■ **Material provided**:
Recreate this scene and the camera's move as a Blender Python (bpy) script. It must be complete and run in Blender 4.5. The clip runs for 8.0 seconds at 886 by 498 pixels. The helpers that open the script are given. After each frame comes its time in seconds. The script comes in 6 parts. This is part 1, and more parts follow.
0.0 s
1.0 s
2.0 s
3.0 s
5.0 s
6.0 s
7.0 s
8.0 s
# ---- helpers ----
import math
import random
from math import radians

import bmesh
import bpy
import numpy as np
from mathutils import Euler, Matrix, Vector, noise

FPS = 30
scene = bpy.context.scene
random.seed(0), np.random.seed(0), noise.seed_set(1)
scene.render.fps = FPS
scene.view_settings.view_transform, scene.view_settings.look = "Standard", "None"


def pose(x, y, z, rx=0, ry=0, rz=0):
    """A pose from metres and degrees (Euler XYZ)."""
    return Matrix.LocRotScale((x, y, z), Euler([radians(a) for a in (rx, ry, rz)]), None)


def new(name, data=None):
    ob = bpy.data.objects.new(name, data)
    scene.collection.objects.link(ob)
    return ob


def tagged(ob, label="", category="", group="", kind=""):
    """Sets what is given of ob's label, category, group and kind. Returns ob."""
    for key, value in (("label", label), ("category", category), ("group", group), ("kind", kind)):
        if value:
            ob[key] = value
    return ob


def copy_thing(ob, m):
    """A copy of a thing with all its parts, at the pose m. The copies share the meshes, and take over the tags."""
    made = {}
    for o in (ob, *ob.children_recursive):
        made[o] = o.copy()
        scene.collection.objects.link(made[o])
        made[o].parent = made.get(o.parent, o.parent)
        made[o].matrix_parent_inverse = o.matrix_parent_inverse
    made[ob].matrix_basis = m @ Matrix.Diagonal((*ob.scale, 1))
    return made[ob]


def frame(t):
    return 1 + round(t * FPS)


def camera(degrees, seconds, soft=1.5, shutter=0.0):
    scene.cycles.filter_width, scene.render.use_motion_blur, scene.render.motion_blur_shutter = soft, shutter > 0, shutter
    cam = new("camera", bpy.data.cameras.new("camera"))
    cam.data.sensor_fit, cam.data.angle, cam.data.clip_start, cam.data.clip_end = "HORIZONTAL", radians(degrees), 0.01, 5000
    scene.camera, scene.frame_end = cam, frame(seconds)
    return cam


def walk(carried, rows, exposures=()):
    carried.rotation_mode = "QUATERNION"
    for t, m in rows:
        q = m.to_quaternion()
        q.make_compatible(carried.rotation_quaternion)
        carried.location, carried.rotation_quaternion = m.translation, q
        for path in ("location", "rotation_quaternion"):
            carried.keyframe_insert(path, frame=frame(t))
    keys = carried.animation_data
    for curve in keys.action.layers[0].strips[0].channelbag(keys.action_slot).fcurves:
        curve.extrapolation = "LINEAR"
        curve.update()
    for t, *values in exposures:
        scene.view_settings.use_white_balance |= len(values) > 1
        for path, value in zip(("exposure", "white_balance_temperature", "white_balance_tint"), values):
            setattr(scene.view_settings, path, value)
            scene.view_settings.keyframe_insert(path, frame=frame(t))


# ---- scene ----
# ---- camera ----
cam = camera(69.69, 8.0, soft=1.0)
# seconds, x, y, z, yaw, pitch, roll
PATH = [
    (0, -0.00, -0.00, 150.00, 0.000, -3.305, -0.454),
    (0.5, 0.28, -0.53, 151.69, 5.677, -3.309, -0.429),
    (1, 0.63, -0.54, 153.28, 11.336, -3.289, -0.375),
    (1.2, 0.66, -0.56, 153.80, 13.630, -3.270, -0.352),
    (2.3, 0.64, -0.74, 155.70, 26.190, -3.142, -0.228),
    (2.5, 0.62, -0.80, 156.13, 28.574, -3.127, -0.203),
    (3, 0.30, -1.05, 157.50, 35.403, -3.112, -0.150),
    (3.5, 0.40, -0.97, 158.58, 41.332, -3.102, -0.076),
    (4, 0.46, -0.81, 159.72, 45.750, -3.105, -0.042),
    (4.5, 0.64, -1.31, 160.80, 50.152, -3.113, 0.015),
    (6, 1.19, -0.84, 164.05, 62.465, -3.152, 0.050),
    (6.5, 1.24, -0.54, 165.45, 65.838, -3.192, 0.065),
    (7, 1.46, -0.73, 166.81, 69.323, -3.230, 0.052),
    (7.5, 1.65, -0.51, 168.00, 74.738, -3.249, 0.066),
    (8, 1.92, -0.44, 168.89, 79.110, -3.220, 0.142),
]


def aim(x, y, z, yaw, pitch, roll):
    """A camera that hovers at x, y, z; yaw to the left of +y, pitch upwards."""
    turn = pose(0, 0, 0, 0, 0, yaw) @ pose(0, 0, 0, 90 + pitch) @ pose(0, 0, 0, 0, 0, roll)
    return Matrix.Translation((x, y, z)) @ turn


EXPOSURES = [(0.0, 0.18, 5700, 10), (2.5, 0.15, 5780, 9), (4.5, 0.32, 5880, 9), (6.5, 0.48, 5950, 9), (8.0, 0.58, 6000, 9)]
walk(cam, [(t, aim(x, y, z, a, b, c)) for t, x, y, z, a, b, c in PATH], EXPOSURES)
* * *
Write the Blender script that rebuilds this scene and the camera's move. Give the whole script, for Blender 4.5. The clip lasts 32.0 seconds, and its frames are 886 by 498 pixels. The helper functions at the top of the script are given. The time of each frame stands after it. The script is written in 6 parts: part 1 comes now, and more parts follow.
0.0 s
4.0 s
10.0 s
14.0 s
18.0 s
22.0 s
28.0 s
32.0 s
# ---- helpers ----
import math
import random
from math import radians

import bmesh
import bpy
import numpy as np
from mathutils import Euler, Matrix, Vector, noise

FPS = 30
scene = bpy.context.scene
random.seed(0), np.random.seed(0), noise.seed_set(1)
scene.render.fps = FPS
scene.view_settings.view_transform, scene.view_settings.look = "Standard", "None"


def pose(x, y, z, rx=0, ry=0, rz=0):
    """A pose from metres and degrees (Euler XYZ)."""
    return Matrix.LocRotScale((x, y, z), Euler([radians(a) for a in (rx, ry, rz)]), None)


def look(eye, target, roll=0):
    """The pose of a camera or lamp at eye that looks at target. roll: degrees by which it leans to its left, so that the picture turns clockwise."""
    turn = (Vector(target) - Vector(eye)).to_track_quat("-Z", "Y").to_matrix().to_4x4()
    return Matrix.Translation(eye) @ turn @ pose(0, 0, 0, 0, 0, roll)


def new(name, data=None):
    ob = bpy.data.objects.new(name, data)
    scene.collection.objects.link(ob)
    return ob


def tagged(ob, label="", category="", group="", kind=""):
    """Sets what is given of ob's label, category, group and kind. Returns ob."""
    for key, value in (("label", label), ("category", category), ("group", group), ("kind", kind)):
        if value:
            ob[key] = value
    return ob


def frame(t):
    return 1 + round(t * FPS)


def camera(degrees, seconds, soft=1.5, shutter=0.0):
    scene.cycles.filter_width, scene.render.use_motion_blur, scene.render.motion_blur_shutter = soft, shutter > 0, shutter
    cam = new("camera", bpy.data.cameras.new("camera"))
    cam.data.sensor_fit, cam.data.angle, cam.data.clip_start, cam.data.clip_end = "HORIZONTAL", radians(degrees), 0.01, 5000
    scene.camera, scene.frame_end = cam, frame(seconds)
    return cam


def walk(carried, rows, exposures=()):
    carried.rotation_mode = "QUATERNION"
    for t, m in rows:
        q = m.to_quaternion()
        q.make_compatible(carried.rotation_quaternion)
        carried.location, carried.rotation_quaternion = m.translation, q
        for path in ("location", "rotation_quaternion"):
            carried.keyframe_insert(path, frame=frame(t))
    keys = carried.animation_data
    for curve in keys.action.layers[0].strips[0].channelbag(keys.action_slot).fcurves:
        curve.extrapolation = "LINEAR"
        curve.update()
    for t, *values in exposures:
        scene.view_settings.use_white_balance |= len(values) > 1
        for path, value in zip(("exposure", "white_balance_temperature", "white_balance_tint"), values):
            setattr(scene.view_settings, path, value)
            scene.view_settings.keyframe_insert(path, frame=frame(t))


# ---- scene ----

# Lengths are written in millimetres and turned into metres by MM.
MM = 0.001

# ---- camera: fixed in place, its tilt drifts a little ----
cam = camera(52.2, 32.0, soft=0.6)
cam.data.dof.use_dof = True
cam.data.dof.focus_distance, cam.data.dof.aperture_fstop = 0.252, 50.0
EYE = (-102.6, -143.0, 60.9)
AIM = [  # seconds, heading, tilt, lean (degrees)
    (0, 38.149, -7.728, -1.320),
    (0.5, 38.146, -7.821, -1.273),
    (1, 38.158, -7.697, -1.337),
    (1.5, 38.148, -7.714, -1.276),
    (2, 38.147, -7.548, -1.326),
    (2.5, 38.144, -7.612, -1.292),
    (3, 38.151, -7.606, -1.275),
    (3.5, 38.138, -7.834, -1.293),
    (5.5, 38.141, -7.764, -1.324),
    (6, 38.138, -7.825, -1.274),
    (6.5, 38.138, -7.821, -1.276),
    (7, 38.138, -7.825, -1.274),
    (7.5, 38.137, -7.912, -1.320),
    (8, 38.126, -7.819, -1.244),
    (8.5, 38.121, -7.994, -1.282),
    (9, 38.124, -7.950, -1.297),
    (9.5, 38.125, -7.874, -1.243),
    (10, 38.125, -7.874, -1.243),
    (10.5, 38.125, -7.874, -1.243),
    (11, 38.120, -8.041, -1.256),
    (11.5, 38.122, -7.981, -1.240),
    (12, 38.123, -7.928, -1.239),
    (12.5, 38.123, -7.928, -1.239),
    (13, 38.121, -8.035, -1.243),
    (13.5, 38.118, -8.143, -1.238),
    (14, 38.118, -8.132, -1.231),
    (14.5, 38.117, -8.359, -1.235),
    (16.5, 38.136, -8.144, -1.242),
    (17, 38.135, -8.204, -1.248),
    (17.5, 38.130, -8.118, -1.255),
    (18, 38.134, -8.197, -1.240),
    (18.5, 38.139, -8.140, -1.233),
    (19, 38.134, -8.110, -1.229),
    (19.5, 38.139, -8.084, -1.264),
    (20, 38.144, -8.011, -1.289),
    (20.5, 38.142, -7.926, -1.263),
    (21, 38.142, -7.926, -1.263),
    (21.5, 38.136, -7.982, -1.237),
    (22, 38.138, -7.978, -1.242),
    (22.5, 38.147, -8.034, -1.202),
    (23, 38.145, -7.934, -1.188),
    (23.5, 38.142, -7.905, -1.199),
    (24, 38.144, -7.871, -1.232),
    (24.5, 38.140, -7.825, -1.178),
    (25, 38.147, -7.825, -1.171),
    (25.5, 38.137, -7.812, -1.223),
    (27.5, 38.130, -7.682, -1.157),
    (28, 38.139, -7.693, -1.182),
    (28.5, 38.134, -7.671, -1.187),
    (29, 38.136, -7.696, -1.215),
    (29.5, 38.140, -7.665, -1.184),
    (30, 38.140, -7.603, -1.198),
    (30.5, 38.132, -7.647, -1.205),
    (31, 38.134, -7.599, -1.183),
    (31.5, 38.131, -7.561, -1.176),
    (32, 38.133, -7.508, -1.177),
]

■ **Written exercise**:
Go through the listing above and pull out each line containing the word "left".

■ **Solution for this problem**:
    """A camera that hovers at x, y, z; yaw to the left of +y, pitch upwards."""
    """The pose of a camera or lamp at eye that looks at target. roll: degrees by which it leans to its left, so that the picture turns clockwise."""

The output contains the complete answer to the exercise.